Soames’ ownership is confirmed by records of the British, French, and Dutch Facel clubs. He apparently sold the car to the son of another Member of Parliament, who in turn sold it to Mrs Coralie Leighty, of Los Angeles, California, in the late 1970s. She loved the car and kept it until 1989 when it was sold to Mark Hyman, the well-known US car dealer who has a penchant for Facel Vegas.

It was subsequently sold to Russell Steele, a helicopter pilot in Washington State who had it completely restored by Facel specialist Gary Overby, of Seattle. The restoration was comprehensive and meticulous, and it was completed in the 1990s. It was a body-off operation which left no detail untouched. Five new Borrani wheels were fitted at this time, and an extensive file of restoration invoices and details accompanies the car.

It also changed colour: it is now painted in light yellow and has oxblood leather upholstery and interior trim, whilst the carpeting is dark grey. The exterior stainless steel brightwork is highly polished and in excellent condition. The instrument panel is the familiar burl wood pattern with Jaeger gauges and an electric clock. Both the engine and luggage compartments are meticulously detailed and correctly appointed.

The estimate for this HK500 is £145-175,000.

Two more Facels for sale

No sooner had I written about the HK500 coming up for auction on September 8 than Silverstone Auctions’ 150-page catalogue came crashing through the letterbox giving details of its sale at the Salon Privé at Syon Park to the West of London on September 4, including the details of two more Facels.

This, I would suggest, is Silverstone’s biggest and most prestigious auction, including some pretty high profile cars such as Lamborghini Miura, a couple of important Bentleys, several high value Ferraris, three E-type Jaguars, a Lagonda Rapide and both a left-hand drive HK500 and a right-hand drive Facel II.

The Facel II is chassis number HK2 – A122, originally owned by government stock exchange jobber and sometime power boat racer R. S. (Dick) Wilkins, delivered new to him in March 1962. It was finished in Iridescent blue with a blue interior and had an automatic gearbox, radio and Borrani disc wheels. It was variously registered 957 XPE, then 1 NPC in 1963, and PPP22 in the 1970s, 870HYL.

Wilkins didn’t own it long, and it moved on to a Mr Marriott less than a year later and then to a Mr Cowley in 1966. John Elvins of Leatherhead owned it for 20 years or more, registering it PPP22 from 1973, and it was later owned by James Radley and John Barton.

It was exported to Malaysia in 1997 where it was registered WGE8263 and was fitted with a tan interior, before being sent to Germany. It was then put up for sale by restorers Diemer and Dahlheimer for around €120,000 but you had to have the car restored by them.
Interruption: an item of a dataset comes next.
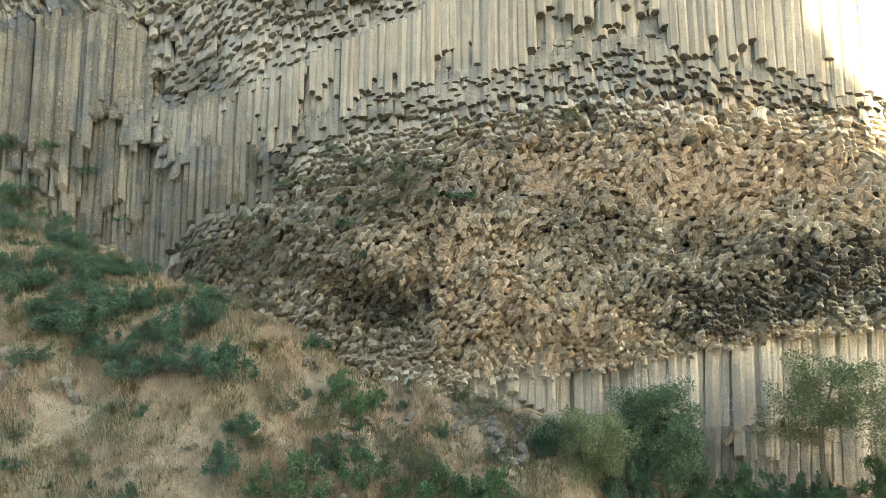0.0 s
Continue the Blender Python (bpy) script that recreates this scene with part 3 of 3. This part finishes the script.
def build_slope(material):
    """Soil and scree on the shoulder, upper left."""
    xs, zs = list(np.arange(-20.59, -12.73, 0.1)), list(np.arange(25.80, 31.84, 0.1))
    verts = [tuple(on_face(x, z, body_depth(x, z) - 0.25 + 0.2 * lump((x, 1, z), 1.6) + 0.12 * lump((x, 1, z), 5.0))) for z in zs for x in xs]
    w = len(xs)
    faces = [(j * w + i, j * w + i + 1, (j + 1) * w + i + 1, (j + 1) * w + i) for j in range(len(zs) - 1) for i in range(w - 1)]
    return tagged(new("scree_slope", mesh_of("scree_slope", verts, faces, material)), "brown scree and soil slope above the columns", "slope", kind="structure")


build_slope(LEFT[0])


# ---- plants ----
GREENS = [leafage("deep_green_leaves", (0.05, 0.12, 0.075), (0.14, 0.24, 0.155)),
          leafage("grey_green_leaves", (0.085, 0.115, 0.07), (0.17, 0.2, 0.125)),
          leafage("fresh_green_leaves", (0.06, 0.135, 0.065), (0.14, 0.25, 0.125)),
          leafage("yellow_green_leaves", (0.16, 0.15, 0.06), (0.28, 0.23, 0.1)),
          leafage("willow_leaves", (0.1, 0.15, 0.07), (0.2, 0.25, 0.14))]
WILLOW = leafage("pale_willow_leaves", (0.17, 0.22, 0.11), (0.3, 0.35, 0.19))
TREE_LEAF = leafage("tree_leaves", (0.08, 0.15, 0.085), (0.19, 0.29, 0.17))
BARK = plain_stuff("bark", (0.27, 0.235, 0.19), (0.17, 0.15, 0.125), 6.0, per_piece=False, bump=0.02)
STRAW = leafage("dry_grass", (0.6, 0.49, 0.355), (0.34, 0.275, 0.2), 0.9)
WEED = leafage("green_grass", (0.11, 0.15, 0.075), (0.24, 0.25, 0.14))


def leaf_cloud(rng, centres, per, spread, size, slim=0.45, droop=0.0):
    """Leaves, each a folded blade of two faces, scattered round the centres."""
    g = np.random.default_rng(rng.randrange(1 << 30))
    c = np.repeat(np.array([tuple(p) for p in centres]), per, axis=0)
    n = len(c)
    off = g.normal(size=(n, 3))
    off /= np.linalg.norm(off, axis=1)[:, None]
    c = c + off * (spread * g.random(n) ** 0.45)[:, None]
    along = off + g.normal(size=(n, 3)) * 0.7
    along[:, 2] += 0.25 - droop
    along /= np.linalg.norm(along, axis=1)[:, None]
    side = np.cross(along, g.normal(size=(n, 3)))
    side /= np.linalg.norm(side, axis=1)[:, None] + 1e-9
    up = np.cross(side, along)
    s = size * g.uniform(0.6, 1.4, n)[:, None]
    verts = np.empty((n, 4, 3))
    verts[:, 0] = c
    verts[:, 1] = c + along * s * 0.5 + side * s * slim * 0.5 + up * s * 0.12
    verts[:, 2] = c + along * s
    verts[:, 3] = c + along * s * 0.5 - side * s * slim * 0.5 + up * s * 0.12
    base = np.arange(n)[:, None] * 4
    faces = np.concatenate([base + [0, 1, 2], base + [0, 2, 3]])
    return verts.reshape(-1, 3).tolist(), faces.tolist()


def limb(points, r0, r1, sides=5):
    """A tapered stem along points."""
    verts, faces, n = [], [], len(points)
    for i, p in enumerate(points):
        d = (points[min(i + 1, n - 1)] - points[max(i - 1, 0)]).normalized()
        a = d.orthogonal().normalized()
        b = d.cross(a)
        r = r0 + (r1 - r0) * i / (n - 1)
        verts += [tuple(p + (a * math.cos(2 * math.pi * k / sides) + b * math.sin(2 * math.pi * k / sides)) * r) for k in range(sides)]
    for i in range(n - 1):
        for k in range(sides):
            faces.append((i * sides + k, i * sides + (k + 1) % sides, (i + 1) * sides + (k + 1) % sides, (i + 1) * sides + k))
    return verts, faces


def bent(rng, a, b, sag=0.1, n=5):
    pts = []
    w = Vector((rng.gauss(0, sag), rng.gauss(0, sag), rng.gauss(0, sag))) * (b - a).length
    for i in range(n + 1):
        t = i / n
        pts.append(a.lerp(b, t) + w * math.sin(math.pi * t))
    return pts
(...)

That strategy didn’t work, so, having covered some 100,000 miles, it came up for auction by Artcurial at Retromobile in Paris in 2013 with an estimate of €90-130,000 and sold for just under top estimate to Justin Banks who of course has owned several other Facels, including the ex-Ringo Starr Facel II. Like that car, this car has been restored by Orchard View Classics near Maidstone. Its engine didn’t turn over when bought and it had been black at one time.

It is once again Iridescent blue now with beige interior and the engine has been rebuilt by John Pearson, as has the gearbox. However, it doesn’t currently feature power steering, according to the catalogue which says some £50,000 has been spent on the restoration. It has a current MoT, its estimate is £250-£300,000 and it is now registered VSY666.

The HK500 for sale has come from the States and is therefore a left-hand drive car. It is recorded in the catalogue as being chassis number HKB E5X, the X was for some reason added to some cars for the US market. This would make it number 600 in Facel’s production run, delivered in December 1959 to Satori, one of the US Facel agents. It was automatic in metallic silver, with a red interior and wearing Borrani disc wheels, disc brakes and tinted windows.

There is little history given by the auctioneers but it has been restored by the Byrnes Motor Trust Restoration Inc which is a massive restoration company at Clark Field in the Philippines, run by one James Byrnes. You can see a picture of the car in the blog at this site: http://www.vintagerollsroycecars.com/blog/?p=262

It is still silver but now with black leather seats and it now has a four speed manual gearbox, maybe not a PàM – cars in the US have been known to be fitted with a GM box. The car certainly looks good in the pics, although there are none of the interior apart from the dashboard. Interestingly, its estimate is £145-£165,000. Both cars come up for auction on September 4.